GIVEN ENTRIES:
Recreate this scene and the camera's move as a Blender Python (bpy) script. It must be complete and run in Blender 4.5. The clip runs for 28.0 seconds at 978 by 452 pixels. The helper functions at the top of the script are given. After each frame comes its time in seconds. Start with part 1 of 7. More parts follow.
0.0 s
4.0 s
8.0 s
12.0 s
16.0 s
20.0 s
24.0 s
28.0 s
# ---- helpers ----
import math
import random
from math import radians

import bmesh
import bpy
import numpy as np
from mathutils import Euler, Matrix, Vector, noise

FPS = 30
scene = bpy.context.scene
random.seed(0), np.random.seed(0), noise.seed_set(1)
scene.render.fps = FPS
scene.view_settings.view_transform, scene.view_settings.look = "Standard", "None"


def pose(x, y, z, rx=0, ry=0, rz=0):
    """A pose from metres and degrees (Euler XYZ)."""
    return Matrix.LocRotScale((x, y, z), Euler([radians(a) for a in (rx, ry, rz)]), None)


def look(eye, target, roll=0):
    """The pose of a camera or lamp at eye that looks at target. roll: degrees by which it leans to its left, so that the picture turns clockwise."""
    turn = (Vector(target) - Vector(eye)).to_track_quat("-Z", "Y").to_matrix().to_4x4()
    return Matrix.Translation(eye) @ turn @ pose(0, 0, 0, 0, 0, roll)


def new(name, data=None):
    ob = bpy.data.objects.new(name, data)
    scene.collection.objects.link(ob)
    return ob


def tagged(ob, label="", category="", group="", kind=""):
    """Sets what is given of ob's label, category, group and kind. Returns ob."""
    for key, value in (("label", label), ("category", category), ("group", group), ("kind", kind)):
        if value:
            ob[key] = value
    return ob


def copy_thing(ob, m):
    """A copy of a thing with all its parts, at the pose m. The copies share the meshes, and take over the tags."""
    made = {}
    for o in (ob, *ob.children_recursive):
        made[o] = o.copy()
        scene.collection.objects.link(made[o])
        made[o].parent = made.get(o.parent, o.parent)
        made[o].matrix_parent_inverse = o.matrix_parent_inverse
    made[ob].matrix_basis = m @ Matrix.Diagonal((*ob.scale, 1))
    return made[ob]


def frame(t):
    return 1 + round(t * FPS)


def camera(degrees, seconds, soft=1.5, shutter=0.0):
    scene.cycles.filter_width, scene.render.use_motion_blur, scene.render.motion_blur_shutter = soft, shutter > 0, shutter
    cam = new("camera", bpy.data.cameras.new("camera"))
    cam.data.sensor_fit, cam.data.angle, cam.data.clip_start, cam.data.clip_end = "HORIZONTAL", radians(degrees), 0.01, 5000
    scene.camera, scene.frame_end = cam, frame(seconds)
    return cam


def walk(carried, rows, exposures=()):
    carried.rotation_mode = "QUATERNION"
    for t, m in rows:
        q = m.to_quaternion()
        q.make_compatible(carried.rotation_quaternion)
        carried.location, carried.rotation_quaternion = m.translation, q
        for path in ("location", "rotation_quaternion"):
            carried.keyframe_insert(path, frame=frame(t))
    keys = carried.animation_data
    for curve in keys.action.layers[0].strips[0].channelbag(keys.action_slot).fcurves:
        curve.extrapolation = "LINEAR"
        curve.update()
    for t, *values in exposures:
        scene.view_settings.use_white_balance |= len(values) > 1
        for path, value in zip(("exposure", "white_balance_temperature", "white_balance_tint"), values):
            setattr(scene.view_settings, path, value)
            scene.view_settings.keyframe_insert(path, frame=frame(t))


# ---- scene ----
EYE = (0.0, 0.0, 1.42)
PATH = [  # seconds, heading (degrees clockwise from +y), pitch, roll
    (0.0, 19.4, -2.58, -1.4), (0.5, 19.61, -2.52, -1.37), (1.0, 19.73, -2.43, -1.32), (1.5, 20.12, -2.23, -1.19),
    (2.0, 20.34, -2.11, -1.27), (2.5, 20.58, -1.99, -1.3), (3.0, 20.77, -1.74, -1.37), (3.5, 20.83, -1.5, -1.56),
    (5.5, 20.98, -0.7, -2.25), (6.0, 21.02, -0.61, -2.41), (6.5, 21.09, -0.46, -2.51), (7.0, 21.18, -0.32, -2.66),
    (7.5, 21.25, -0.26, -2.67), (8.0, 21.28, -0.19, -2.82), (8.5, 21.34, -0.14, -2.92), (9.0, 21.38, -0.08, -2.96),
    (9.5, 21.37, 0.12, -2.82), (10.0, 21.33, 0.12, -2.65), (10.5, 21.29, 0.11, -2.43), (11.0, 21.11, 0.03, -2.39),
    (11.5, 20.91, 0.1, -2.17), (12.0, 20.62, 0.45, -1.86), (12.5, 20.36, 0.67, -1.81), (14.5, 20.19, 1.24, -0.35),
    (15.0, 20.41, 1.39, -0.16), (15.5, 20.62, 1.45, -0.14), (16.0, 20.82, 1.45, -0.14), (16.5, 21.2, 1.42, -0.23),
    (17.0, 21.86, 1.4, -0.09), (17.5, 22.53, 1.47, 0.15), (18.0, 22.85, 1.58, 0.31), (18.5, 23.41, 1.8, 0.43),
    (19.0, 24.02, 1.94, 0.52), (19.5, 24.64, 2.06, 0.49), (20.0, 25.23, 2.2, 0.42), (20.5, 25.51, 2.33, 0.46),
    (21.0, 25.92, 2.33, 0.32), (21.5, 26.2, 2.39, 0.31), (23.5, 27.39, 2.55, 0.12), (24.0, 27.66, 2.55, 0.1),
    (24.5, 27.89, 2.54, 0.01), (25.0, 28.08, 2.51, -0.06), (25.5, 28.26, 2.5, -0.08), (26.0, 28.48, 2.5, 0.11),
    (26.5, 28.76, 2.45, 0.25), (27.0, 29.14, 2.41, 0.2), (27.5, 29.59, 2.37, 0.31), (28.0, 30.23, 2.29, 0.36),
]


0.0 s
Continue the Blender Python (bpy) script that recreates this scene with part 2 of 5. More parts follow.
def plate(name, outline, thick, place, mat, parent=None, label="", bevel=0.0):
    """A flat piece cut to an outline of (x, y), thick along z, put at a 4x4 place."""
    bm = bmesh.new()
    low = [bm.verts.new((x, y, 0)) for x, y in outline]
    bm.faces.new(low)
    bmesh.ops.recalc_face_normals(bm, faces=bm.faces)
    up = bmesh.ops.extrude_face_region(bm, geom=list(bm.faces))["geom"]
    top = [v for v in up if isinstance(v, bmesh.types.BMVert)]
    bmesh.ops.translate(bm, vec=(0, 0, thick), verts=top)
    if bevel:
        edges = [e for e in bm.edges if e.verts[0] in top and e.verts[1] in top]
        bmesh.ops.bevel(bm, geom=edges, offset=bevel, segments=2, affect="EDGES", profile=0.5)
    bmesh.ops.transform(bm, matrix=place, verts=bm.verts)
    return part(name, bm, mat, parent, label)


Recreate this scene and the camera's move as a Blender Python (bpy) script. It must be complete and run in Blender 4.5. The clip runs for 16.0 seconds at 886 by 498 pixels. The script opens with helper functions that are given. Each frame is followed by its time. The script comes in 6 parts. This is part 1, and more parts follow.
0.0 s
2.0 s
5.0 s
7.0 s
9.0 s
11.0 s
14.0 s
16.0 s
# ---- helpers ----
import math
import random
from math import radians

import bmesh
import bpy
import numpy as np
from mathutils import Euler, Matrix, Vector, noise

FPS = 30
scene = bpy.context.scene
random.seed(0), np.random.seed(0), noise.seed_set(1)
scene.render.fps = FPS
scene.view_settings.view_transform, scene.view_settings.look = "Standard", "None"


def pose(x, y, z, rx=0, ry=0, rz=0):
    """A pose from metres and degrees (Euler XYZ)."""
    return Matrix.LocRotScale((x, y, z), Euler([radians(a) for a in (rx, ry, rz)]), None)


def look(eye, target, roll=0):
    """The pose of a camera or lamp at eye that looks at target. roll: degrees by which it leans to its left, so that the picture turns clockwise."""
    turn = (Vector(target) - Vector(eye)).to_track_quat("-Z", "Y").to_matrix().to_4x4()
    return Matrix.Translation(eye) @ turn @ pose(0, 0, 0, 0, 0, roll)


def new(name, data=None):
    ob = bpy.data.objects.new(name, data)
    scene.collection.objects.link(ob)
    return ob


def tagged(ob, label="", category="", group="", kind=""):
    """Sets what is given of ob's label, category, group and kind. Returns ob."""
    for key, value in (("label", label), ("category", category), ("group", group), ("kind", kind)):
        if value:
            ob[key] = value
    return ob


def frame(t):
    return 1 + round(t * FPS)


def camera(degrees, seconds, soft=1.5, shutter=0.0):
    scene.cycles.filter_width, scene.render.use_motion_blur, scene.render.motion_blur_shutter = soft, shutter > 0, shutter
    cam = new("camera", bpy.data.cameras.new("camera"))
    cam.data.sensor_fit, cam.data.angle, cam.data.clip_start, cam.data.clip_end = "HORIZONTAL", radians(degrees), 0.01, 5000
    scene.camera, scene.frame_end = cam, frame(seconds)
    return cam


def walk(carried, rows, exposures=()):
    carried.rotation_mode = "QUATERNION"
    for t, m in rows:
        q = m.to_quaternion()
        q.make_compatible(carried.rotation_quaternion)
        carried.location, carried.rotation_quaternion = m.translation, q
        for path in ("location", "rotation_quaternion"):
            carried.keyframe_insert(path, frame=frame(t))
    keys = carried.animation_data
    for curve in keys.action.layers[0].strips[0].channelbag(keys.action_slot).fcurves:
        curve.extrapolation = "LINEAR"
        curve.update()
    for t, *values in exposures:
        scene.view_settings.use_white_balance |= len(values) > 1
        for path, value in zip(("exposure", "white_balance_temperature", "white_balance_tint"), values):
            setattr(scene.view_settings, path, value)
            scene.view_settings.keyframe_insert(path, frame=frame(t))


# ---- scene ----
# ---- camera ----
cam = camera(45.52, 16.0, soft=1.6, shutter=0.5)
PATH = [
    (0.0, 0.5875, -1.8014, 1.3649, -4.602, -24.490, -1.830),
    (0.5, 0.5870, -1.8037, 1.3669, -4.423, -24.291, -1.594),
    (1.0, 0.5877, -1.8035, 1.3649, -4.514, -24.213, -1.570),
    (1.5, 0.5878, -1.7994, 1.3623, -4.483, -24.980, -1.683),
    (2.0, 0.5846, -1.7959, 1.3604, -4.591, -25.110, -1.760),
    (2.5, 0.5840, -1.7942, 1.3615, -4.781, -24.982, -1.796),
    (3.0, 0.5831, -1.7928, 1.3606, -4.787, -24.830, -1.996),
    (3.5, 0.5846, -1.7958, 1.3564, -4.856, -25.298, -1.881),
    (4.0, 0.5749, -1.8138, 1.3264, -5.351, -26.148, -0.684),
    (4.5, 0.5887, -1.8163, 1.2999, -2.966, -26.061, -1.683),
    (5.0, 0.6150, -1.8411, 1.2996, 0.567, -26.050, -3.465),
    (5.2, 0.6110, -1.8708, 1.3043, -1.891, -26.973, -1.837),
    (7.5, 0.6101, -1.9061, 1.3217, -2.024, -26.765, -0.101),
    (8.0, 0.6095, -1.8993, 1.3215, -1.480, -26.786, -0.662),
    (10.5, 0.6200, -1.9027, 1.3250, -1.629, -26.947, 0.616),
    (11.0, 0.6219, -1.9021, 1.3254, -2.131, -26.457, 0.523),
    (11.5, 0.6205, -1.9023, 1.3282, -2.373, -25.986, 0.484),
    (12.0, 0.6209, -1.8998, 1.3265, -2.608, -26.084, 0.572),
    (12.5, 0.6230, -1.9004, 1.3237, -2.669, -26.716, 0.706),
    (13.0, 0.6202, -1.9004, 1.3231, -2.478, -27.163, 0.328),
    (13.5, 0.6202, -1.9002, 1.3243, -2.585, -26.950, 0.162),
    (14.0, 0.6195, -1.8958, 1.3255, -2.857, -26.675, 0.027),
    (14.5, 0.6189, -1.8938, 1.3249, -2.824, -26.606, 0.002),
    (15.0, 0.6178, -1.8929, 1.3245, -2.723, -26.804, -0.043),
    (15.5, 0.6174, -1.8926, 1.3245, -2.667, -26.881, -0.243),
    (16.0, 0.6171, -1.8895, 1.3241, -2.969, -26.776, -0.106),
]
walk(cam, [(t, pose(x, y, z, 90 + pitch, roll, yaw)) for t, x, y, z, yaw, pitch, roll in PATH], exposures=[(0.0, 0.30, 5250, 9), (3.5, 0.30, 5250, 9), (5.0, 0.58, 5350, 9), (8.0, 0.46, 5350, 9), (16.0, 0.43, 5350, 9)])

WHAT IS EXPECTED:
Show each line of the data that contains the string "parts".

OUTPUT FOR THIS EXERCISE:
Recreate this scene and the camera's move as a Blender Python (bpy) script. It must be complete and run in Blender 4.5. The clip runs for 28.0 seconds at 978 by 452 pixels. The helper functions at the top of the script are given. After each frame comes its time in seconds. Start with part 1 of 7. More parts follow.
    """A copy of a thing with all its parts, at the pose m. The copies share the meshes, and take over the tags."""
Continue the Blender Python (bpy) script that recreates this scene with part 2 of 5. More parts follow.
Recreate this scene and the camera's move as a Blender Python (bpy) script. It must be complete and run in Blender 4.5. The clip runs for 16.0 seconds at 886 by 498 pixels. The script opens with helper functions that are given. Each frame is followed by its time. The script comes in 6 parts. This is part 1, and more parts follow.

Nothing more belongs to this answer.